What to work on
Copy, in full, each line of the material that holds the word "part".

Data section
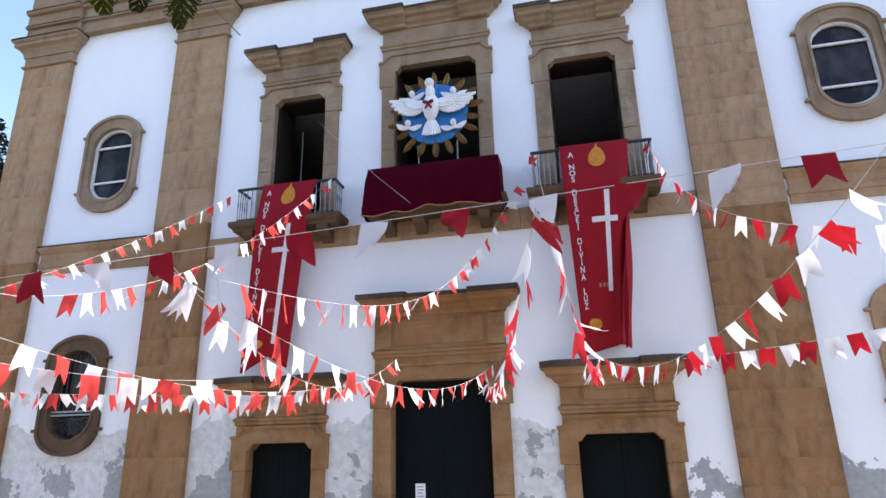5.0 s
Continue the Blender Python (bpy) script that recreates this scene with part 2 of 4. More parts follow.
def part(name, bm, mat, parent=None, label="", smooth=False):
    me = mesh_of(name, bm, mat)
    if smooth:
        me.polygons.foreach_set("use_smooth", [True] * len(me.polygons))
    ob = new(name, me)
    ob.parent = parent
    return tagged(ob, label)


def thing(name, label, category, group="", kind="", at=(0, 0, 0)):
    ob = new(name)
    ob.empty_display_size = 0.2
    ob.location = at
    return tagged(ob, label, category, group, kind)


def box(bm, x0, x1, y0, y1, z0, z1, bevel=0.0):
    vs = [bm.verts.new((x, y, z)) for x in (x0, x1) for y in (y0, y1) for z in (z0, z1)]
    fs = [bm.faces.new([vs[i] for i in q]) for q in ((0, 1, 3, 2), (4, 6, 7, 5), (0, 4, 5, 1), (2, 3, 7, 6), (0, 2, 6, 4), (1, 5, 7, 3))]
    if bevel:
        es = {e for f in fs for e in f.edges}
        bmesh.ops.bevel(bm, geom=list(es), offset=bevel, segments=1, affect="EDGES")
    return bm


def boxed(*a, bevel=0.0):
    return box(bmesh.new(), *a, bevel=bevel)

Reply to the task
Continue the Blender Python (bpy) script that recreates this scene with part 2 of 4. More parts follow.
def part(name, bm, mat, parent=None, label="", smooth=False):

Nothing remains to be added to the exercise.